→ **Source data**
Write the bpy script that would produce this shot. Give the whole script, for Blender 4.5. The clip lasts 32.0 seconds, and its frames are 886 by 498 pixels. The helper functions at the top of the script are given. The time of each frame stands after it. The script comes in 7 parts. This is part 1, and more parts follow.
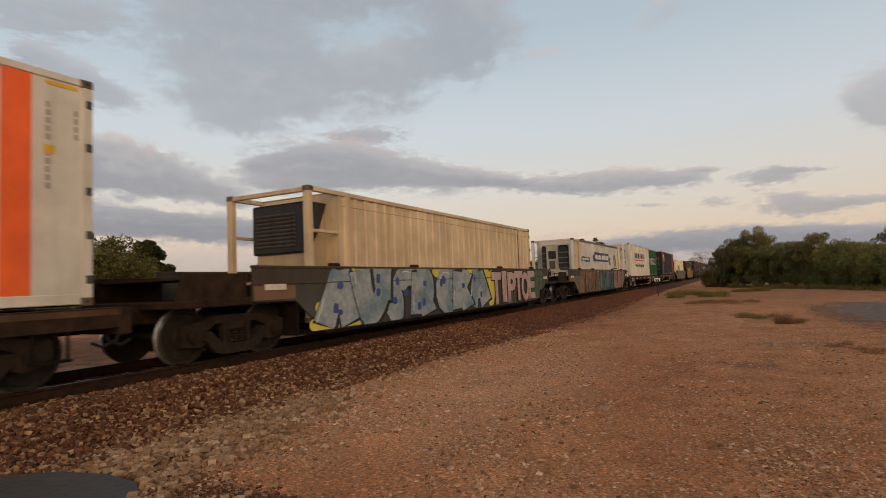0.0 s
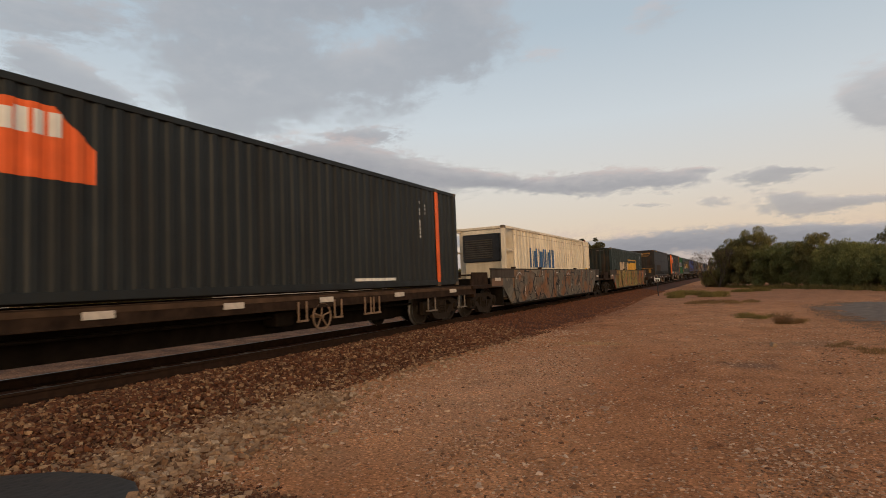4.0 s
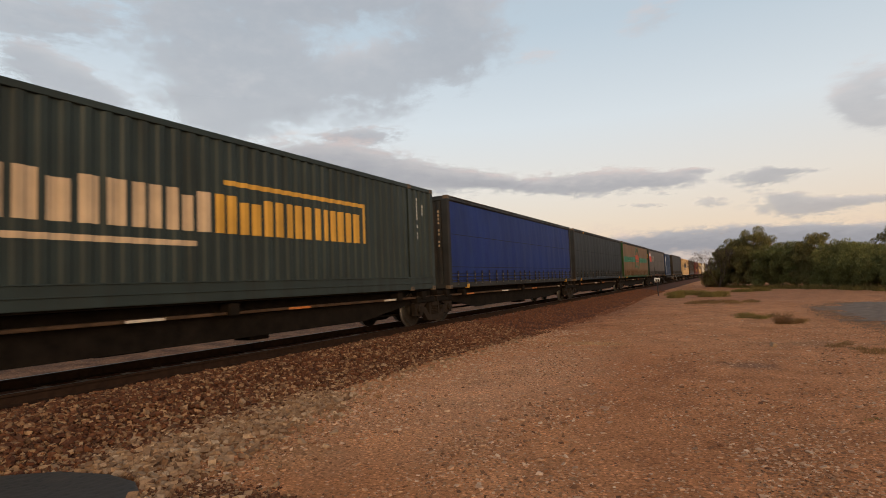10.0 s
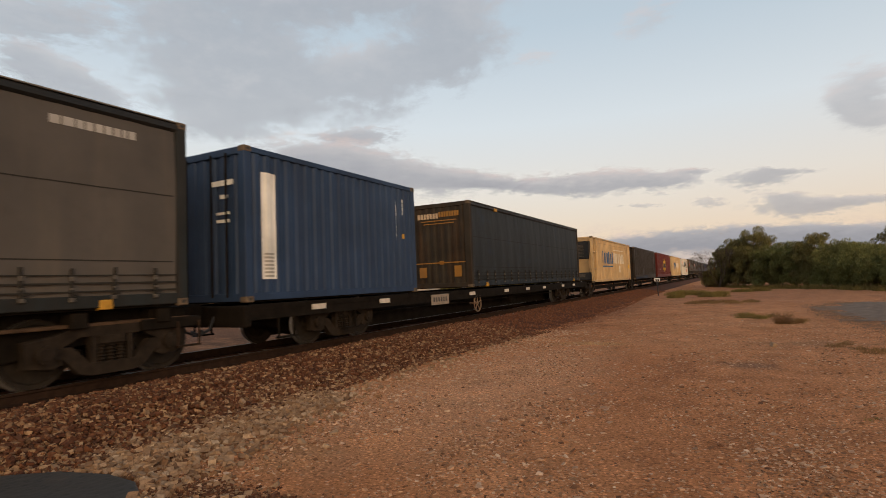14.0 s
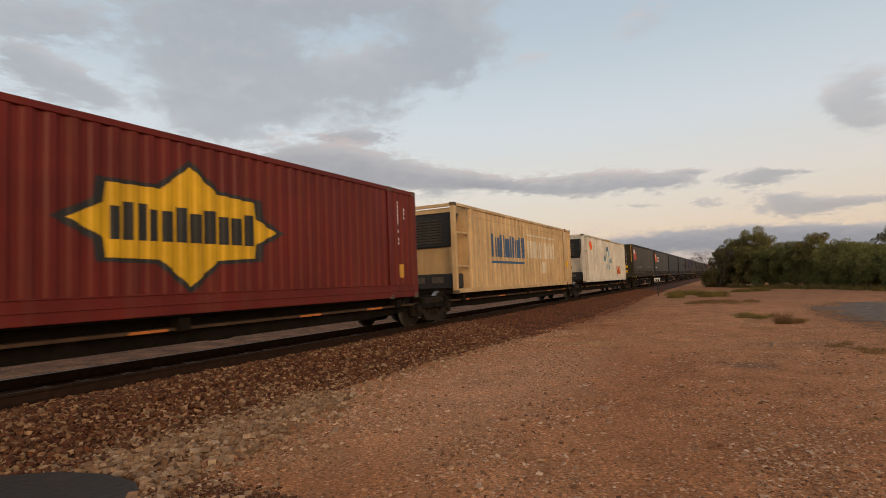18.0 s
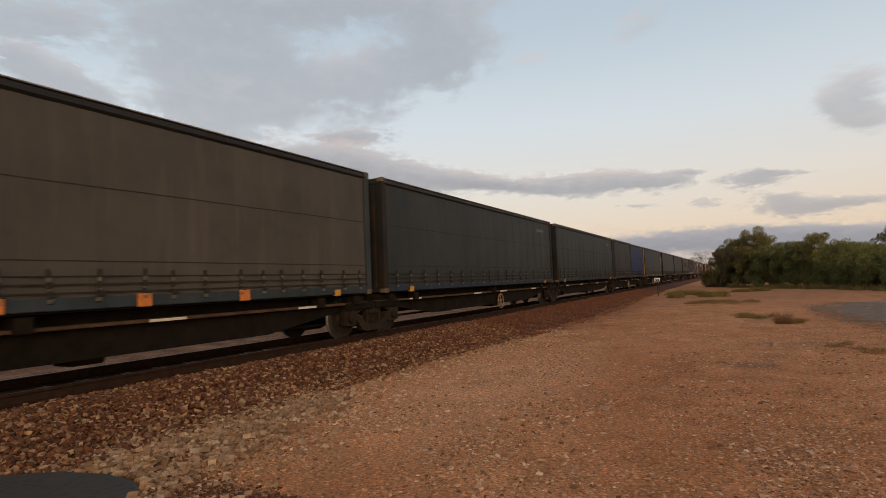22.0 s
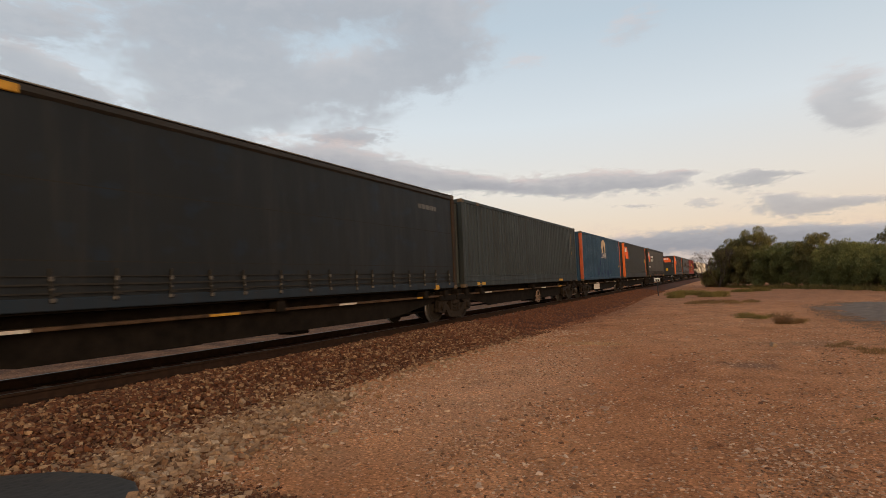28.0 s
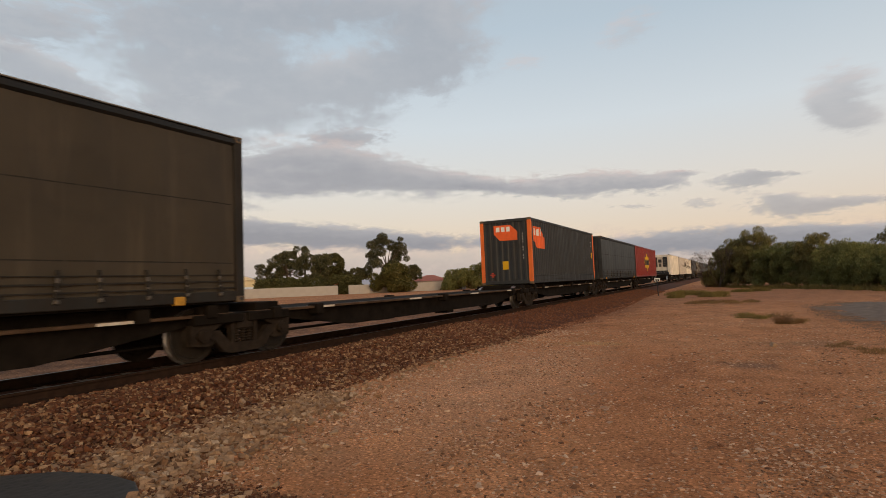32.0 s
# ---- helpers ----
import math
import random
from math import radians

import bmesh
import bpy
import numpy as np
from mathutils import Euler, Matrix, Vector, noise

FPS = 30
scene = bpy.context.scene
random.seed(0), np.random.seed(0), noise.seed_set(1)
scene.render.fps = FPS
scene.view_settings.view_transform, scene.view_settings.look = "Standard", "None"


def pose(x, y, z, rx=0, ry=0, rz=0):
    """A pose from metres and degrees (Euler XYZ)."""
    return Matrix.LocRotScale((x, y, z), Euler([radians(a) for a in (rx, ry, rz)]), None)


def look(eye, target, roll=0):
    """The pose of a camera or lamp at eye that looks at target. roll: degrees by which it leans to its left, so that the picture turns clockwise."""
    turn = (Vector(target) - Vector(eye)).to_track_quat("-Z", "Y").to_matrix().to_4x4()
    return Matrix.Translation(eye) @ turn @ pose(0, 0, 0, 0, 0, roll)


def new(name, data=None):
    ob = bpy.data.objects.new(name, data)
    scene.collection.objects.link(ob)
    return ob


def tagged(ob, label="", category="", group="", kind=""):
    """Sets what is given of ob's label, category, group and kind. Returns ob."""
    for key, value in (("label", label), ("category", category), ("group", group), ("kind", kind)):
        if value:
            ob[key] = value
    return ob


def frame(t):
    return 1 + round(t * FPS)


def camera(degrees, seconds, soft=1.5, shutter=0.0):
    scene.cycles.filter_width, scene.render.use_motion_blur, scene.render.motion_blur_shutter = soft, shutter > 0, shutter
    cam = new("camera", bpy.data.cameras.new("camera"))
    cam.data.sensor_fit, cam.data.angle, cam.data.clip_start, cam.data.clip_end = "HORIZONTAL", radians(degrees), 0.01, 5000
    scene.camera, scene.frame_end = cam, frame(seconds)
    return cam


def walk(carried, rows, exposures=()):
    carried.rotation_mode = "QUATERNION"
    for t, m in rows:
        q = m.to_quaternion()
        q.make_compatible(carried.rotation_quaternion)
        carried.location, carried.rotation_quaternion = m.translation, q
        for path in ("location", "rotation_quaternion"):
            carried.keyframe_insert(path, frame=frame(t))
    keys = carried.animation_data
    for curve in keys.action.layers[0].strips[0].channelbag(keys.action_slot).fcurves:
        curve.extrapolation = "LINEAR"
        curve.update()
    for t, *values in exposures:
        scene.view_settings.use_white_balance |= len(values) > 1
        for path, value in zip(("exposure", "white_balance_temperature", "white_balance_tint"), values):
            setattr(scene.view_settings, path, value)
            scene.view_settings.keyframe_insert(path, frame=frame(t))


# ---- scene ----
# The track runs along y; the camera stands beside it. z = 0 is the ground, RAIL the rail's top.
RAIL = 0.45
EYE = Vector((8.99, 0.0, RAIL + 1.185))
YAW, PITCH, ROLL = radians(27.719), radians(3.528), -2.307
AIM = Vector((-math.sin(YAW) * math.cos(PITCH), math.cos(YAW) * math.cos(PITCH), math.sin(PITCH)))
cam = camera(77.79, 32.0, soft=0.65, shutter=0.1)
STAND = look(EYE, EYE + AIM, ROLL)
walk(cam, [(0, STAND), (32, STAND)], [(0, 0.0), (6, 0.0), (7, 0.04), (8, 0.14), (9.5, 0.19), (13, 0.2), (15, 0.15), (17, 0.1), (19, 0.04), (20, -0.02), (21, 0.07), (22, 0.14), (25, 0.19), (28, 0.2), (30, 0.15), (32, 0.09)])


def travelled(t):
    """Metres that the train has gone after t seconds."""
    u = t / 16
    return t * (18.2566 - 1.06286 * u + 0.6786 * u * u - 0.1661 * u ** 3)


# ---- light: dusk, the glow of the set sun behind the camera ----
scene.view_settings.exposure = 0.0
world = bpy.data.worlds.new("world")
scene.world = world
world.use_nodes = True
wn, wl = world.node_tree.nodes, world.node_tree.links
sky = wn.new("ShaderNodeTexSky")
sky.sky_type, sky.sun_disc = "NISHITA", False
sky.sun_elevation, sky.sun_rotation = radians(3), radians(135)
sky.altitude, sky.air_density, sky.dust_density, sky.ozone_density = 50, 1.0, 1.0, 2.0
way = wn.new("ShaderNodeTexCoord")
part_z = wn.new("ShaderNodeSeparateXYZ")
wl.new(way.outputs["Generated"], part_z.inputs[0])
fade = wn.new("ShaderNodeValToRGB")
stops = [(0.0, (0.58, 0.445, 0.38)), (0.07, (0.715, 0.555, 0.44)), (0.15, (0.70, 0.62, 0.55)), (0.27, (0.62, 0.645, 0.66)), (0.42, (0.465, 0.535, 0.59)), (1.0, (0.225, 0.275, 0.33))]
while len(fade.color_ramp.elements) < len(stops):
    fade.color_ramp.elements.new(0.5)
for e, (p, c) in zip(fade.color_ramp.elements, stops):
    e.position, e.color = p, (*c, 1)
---
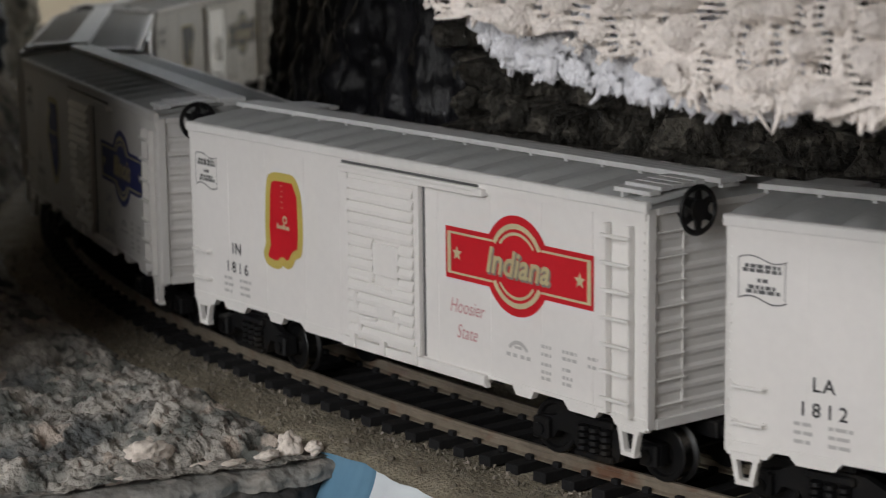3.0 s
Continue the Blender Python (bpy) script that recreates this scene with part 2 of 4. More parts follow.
---
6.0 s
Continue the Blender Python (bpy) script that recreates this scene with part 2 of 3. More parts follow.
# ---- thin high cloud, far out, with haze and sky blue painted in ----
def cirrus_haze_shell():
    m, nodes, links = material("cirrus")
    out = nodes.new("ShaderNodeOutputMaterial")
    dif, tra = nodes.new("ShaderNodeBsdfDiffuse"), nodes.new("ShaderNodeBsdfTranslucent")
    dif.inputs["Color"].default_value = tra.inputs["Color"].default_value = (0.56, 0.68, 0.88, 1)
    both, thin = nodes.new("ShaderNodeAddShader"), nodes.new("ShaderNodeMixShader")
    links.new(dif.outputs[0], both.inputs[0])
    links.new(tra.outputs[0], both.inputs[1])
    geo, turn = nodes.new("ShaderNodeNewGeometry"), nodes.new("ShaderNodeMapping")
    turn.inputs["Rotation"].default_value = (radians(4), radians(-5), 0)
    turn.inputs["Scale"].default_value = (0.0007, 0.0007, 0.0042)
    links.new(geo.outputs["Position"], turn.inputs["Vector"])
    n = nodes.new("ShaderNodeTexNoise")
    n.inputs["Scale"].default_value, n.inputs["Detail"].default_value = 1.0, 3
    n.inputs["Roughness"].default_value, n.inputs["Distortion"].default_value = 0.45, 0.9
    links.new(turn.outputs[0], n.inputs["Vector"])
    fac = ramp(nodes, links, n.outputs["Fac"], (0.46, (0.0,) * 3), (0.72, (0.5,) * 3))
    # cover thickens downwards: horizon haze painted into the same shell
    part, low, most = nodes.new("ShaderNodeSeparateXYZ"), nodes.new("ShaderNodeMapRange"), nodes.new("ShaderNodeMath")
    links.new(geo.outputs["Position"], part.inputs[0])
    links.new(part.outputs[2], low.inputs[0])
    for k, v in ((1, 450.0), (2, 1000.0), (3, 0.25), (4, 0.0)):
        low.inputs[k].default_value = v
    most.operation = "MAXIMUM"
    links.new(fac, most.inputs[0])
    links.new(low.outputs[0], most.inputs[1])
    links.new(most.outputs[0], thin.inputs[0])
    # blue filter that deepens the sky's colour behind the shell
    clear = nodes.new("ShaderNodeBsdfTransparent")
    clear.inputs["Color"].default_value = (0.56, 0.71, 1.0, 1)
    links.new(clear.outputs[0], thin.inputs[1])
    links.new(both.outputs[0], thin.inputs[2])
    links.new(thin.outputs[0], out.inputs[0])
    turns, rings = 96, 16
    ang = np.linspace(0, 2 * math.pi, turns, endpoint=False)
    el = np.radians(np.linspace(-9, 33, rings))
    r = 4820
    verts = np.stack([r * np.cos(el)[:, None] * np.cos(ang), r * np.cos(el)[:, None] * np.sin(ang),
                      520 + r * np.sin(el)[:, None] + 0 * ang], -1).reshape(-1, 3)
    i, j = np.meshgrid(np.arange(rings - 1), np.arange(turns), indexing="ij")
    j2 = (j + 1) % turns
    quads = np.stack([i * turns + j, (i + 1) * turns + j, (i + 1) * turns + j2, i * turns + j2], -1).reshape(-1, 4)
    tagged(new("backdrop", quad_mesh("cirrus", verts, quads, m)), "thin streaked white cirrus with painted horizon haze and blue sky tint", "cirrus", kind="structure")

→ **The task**
Above are the records. Print exactly, and only, the lines from the line with "return 1 + round(t * FPS)" to the line with "curve.update()", both inclusive.

→ **Response to this task**
    return 1 + round(t * FPS)


def camera(degrees, seconds, soft=1.5, shutter=0.0):
    scene.cycles.filter_width, scene.render.use_motion_blur, scene.render.motion_blur_shutter = soft, shutter > 0, shutter
    cam = new("camera", bpy.data.cameras.new("camera"))
    cam.data.sensor_fit, cam.data.angle, cam.data.clip_start, cam.data.clip_end = "HORIZONTAL", radians(degrees), 0.01, 5000
    scene.camera, scene.frame_end = cam, frame(seconds)
    return cam


def walk(carried, rows, exposures=()):
    carried.rotation_mode = "QUATERNION"
    for t, m in rows:
        q = m.to_quaternion()
        q.make_compatible(carried.rotation_quaternion)
        carried.location, carried.rotation_quaternion = m.translation, q
        for path in ("location", "rotation_quaternion"):
            carried.keyframe_insert(path, frame=frame(t))
    keys = carried.animation_data
    for curve in keys.action.layers[0].strips[0].channelbag(keys.action_slot).fcurves:
        curve.extrapolation = "LINEAR"
        curve.update()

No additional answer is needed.